The present disclosure relates to a method for disposing blocking material into a component having internal passages, and more particularly to a method for disposing laser blocking material within an interior of an airfoil.
Gas turbine engines typically include a compressor section to pressurize airflow, a combustor section to burn a hydrocarbon fuel in the presence of the pressurized air, and a turbine section to extract energy from the resultant combustion gases. Gas path components, such as turbine blades, often include cooling that may be accomplished by external film cooling, internal air impingement, and forced convection either separately or in combination. In forced convection cooling, compressor bleed air flows through internal chambers to continuously remove thermal energy. The compressor bleed air enters the internal chambers through one or more inlets to the internal chambers, which then discharge though various aperture exits.
Advances in manufacturing have facilitated significantly smaller and more complex internal passages. The cooling air holes are drilled in pre-determined patterns and are contoured to ensure adequate cooling of the airfoil. The cooling air holes duct cooling air from passages on the interior of the airfoil through the hot walls to the exterior. The cooling air provides transpiration cooling as the air passes through the wall and, after the air is discharged from the airfoil, provides film cooling with a film of air on the exterior. The film of cooling air provides a barrier between the airfoil and the hot, working medium gasses.
One process to drill the holes utilizes a laser beam that burns through the wall of the airfoil to form a hole that provides a satisfactory conduit for cooling air. As the laser beam penetrates through the airfoil wall into an interior cavity, the laser beam may strike adjacent structure on the other side of the cavity that may cause unacceptable damage to the airfoil.
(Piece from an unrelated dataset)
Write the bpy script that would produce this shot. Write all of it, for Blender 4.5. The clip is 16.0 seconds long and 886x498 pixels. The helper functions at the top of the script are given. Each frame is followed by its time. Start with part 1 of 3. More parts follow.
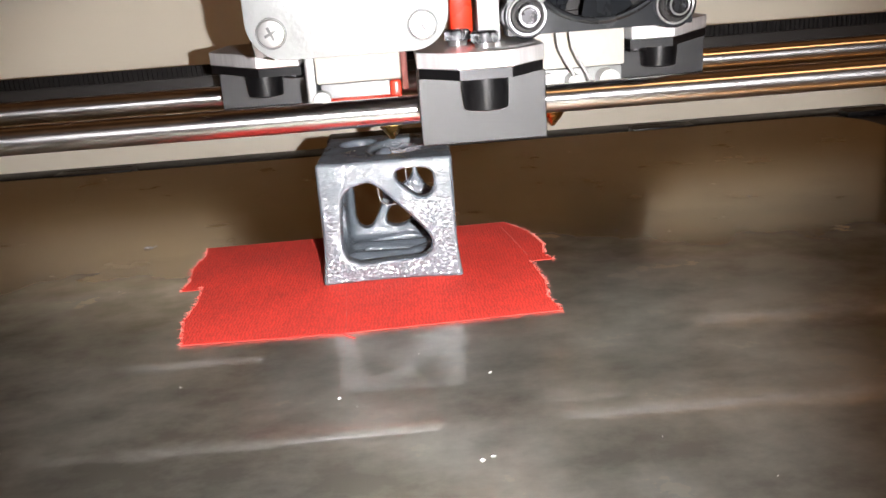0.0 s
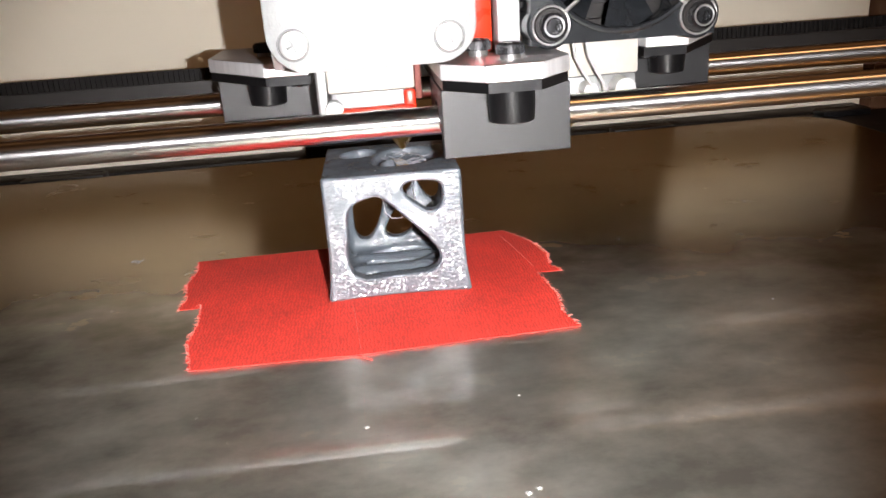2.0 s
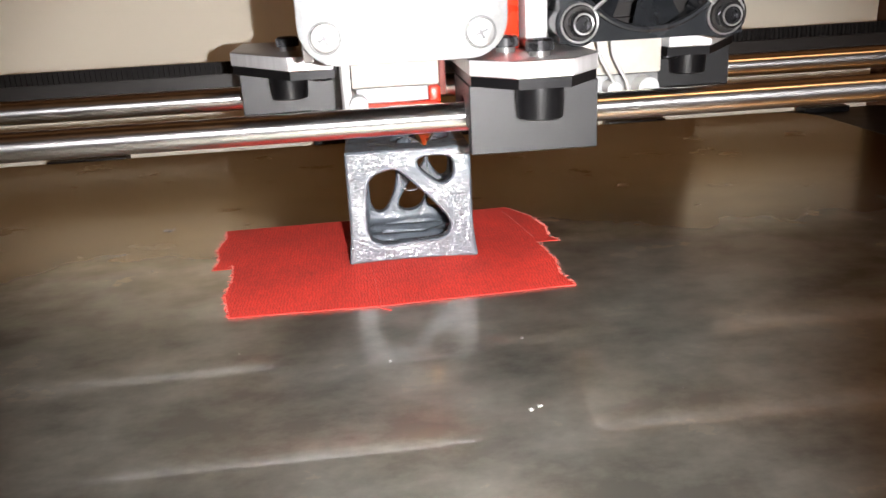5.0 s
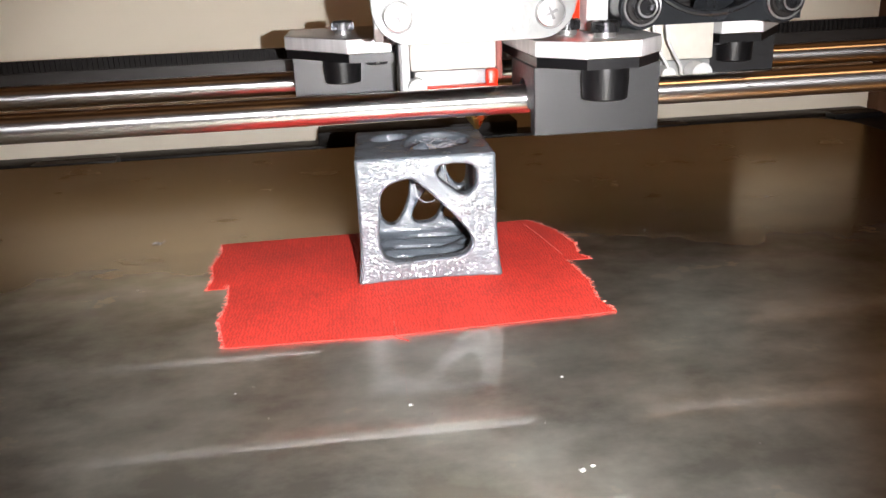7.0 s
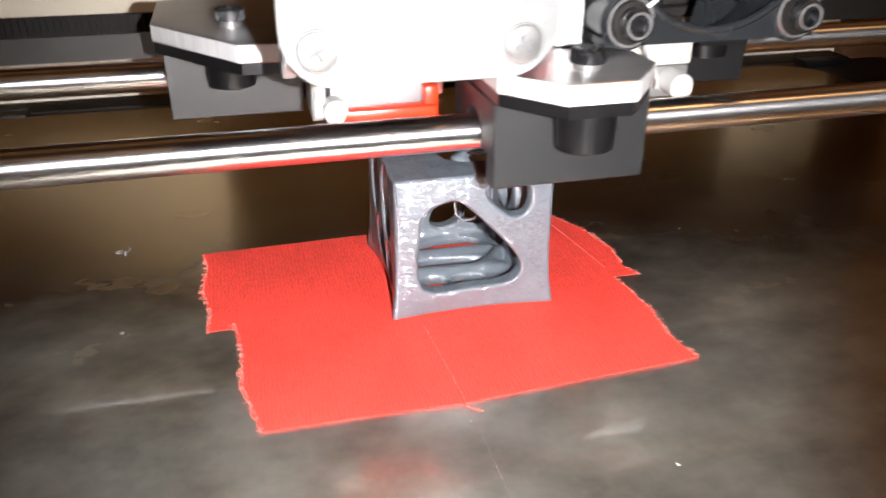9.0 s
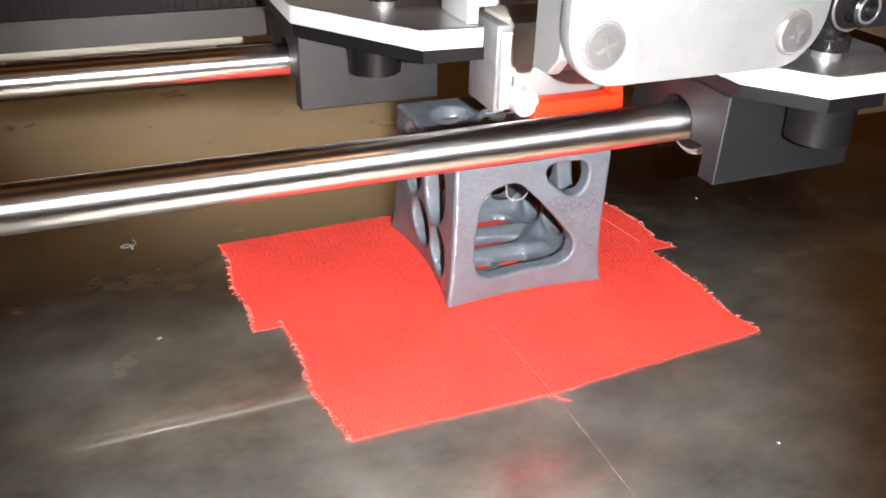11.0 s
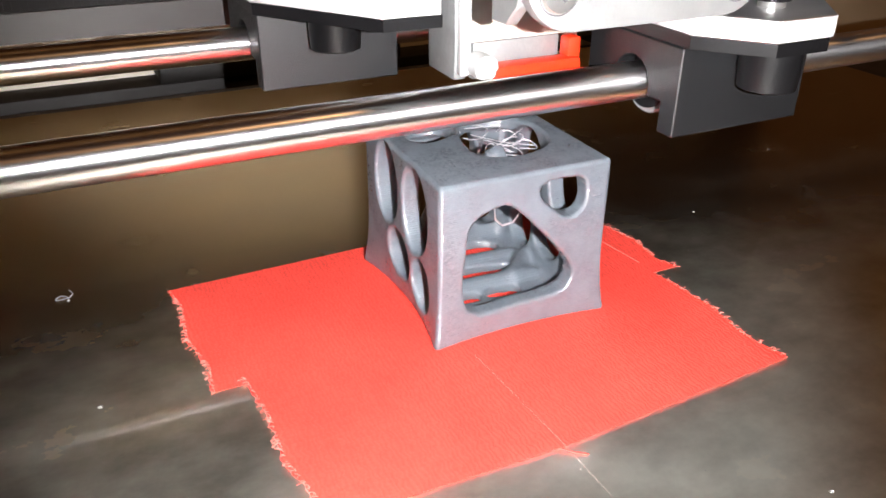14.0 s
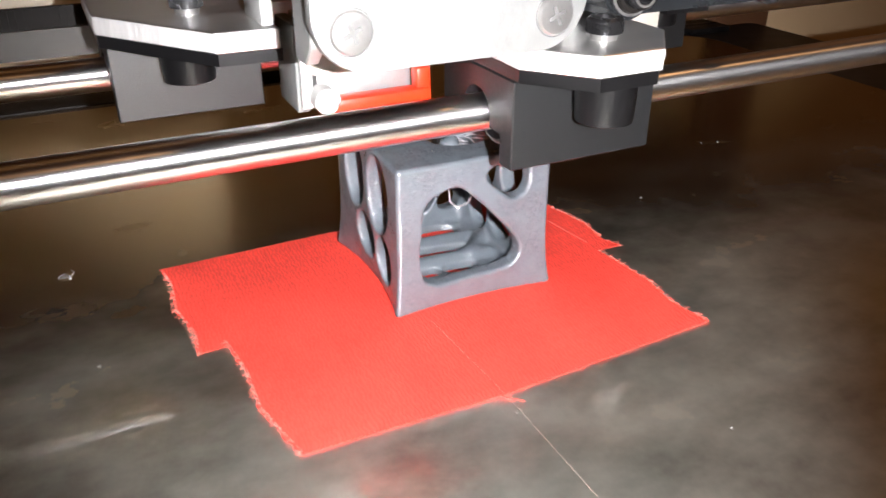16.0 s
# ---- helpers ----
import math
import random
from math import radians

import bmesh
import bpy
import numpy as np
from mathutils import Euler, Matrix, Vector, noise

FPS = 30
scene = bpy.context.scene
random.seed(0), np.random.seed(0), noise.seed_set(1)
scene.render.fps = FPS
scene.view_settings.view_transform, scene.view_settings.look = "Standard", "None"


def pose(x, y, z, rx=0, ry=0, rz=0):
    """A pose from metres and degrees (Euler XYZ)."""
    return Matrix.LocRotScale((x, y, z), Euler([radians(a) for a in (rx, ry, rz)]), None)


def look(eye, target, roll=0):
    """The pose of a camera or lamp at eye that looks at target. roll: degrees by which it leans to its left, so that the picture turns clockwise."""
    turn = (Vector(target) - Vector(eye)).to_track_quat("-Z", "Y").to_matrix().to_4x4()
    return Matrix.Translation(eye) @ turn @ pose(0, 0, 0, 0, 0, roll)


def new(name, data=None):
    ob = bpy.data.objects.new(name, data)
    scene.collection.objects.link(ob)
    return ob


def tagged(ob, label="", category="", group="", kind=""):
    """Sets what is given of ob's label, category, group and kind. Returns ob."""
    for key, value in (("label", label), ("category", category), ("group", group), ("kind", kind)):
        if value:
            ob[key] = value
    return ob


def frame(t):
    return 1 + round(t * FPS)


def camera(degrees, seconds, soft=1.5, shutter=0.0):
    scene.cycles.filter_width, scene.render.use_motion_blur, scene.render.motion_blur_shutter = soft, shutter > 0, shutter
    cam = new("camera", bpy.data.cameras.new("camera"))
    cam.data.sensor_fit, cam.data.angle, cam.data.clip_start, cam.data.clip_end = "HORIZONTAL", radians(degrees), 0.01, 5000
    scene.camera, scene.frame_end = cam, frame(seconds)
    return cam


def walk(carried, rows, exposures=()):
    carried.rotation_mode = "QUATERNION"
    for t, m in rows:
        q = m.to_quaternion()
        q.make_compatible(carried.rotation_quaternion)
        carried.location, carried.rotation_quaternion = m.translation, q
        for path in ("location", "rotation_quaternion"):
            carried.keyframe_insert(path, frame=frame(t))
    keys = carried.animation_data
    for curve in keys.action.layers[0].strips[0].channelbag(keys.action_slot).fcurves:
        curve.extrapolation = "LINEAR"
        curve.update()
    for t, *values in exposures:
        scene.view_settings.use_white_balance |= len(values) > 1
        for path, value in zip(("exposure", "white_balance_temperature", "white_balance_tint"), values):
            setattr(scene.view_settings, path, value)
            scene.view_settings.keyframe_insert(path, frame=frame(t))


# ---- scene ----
MM = 0.001

# ---- camera and its way ----
ROWS = [  # seconds, eye in millimetres, yaw, pitch, roll in degrees
    (0.0, 28.8, -232.9, 85.7, -1.59, -18.42, -4.30),
    (0.5, 27.8, -235.4, 87.2, -1.49, -18.19, -4.48),
    (1.0, 22.3, -232.6, 88.4, -3.28, -19.26, -3.87),
    (1.5, 15.9, -226.6, 93.6, -4.59, -19.36, -4.03),
    (2.0, 13.5, -224.6, 91.5, -5.02, -19.29, -3.95),
    (2.5, 12.9, -224.4, 92.8, -4.92, -19.04, -4.15),
    (3.0, 11.3, -222.1, 92.1, -4.85, -19.21, -3.98),
    (3.5, 11.1, -221.1, 90.9, -4.73, -18.84, -3.84),
    (4.0, 9.1, -220.4, 91.3, -5.26, -18.98, -3.52),
    (4.2, 8.5, -221.0, 93.0, -5.20, -19.49, -3.33),
    (6.3, 1.0, -225.6, 85.7, -6.02, -18.73, -2.54),
    (6.5, 1.5, -225.5, 87.1, -5.95, -18.89, -2.57),
    (7.0, 1.0, -226.0, 86.3, -5.81, -19.06, -2.52),
    (7.5, 0.6, -221.9, 92.2, -6.85, -19.47, -2.54),
    (8.0, -11.5, -209.3, 92.7, -7.17, -21.06, -1.92),
    (8.5, -25.0, -188.9, 105.0, -10.24, -24.02, -1.35),
    (9.0, -33.0, -164.4, 108.6, -14.64, -26.99, 0.17),
    (9.5, -51.4, -142.3, 108.5, -18.47, -29.97, 0.81),
    (9.7, -58.0, -138.2, 109.7, -19.35, -29.89, 1.28),
    (11.8, -66.9, -127.7, 109.4, -24.37, -29.84, 1.25),
    (12.0, -65.9, -127.5, 109.3, -24.52, -29.67, 1.09),
    (12.5, -65.9, -133.2, 105.7, -24.36, -29.28, 0.74),
    (13.0, -64.9, -137.9, 103.0, -25.17, -27.28, 0.70),
    (13.5, -63.0, -135.1, 99.2, -26.23, -27.95, 0.74),
    (14.0, -61.7, -134.8, 99.9, -26.05, -28.12, 0.47),
    (14.5, -62.6, -140.9, 101.3, -26.49, -28.03, 0.64),
    (15.0, -62.5, -144.4, 102.8, -26.40, -27.76, 0.53),
    (15.5, -63.9, -146.6, 104.0, -26.23, -27.68, 0.39),
    (16.0, -63.2, -144.6, 104.7, -26.22, -27.83, 0.08),
]

cam = camera(57.6, 16.0, soft=1.6, shutter=0.5)


def eye_pose(row):
    t, x, y, z, yaw, pitch, roll = row
    return pose(x * MM, y * MM, z * MM, 90 + pitch, 0, yaw) @ pose(0, 0, 0, 0, 0, roll)


walk(cam, [(row[0], eye_pose(row)) for row in ROWS], [(0.0, 0.09), (9.5, 0.05), (12.0, -0.2), (13.0, -0.18), (14.0, -0.03), (16.0, 0.05)])

# travel of the print head along its rods and of the bed under it, in millimetres
HEAD_X = [(0.0, 0.5), (0.5, 1.6), (1.0, -1.1), (1.5, 0.0), (2.0, 3.0), (2.5, 7.4), (3.0, 1.4), (3.5, 9.8), (4.0, 6.0), (4.2, -2.6), (6.3, 17.0), (6.5, 17.3), (7.0, 17.2), (7.5, -1.2), (8.0, -23.0), (8.5, -21.7), (9.0, -14.8), (9.5, 6.0), (9.7, 10.6), (11.8, -3.1), (12.0, -13.6), (12.5, -23.1), (13.0, 1.6), (13.5, 15.4), (14.0, 16.0), (14.5, -6.0), (15.0, -24.4), (15.5, -22.9), (16.0, -16.2)]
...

Accordingly, blocking material may be disposed in the cavity to block the laser beam from striking walls that bound the cavity after the laser beam penetrates through the airfoil wall.
The relatively smaller and more complex passages complicate, if not prevent, the adequate injection of backing materials that fill all internal voids to protect from wall strikes and through wall breakthroughs associated with the laser hole drilling process. One process that attempts to overcome this complication relies solely on the control of filling material temperature and injection pressure, which may not be sufficient for parts with small cavities and complex internal features. Another process relies on controlling injection pressure and part orientation to move entrapped gases within the internal cavities. This process may also not be sufficient for parts with small cavities, complex internal features, nor those that dead-end.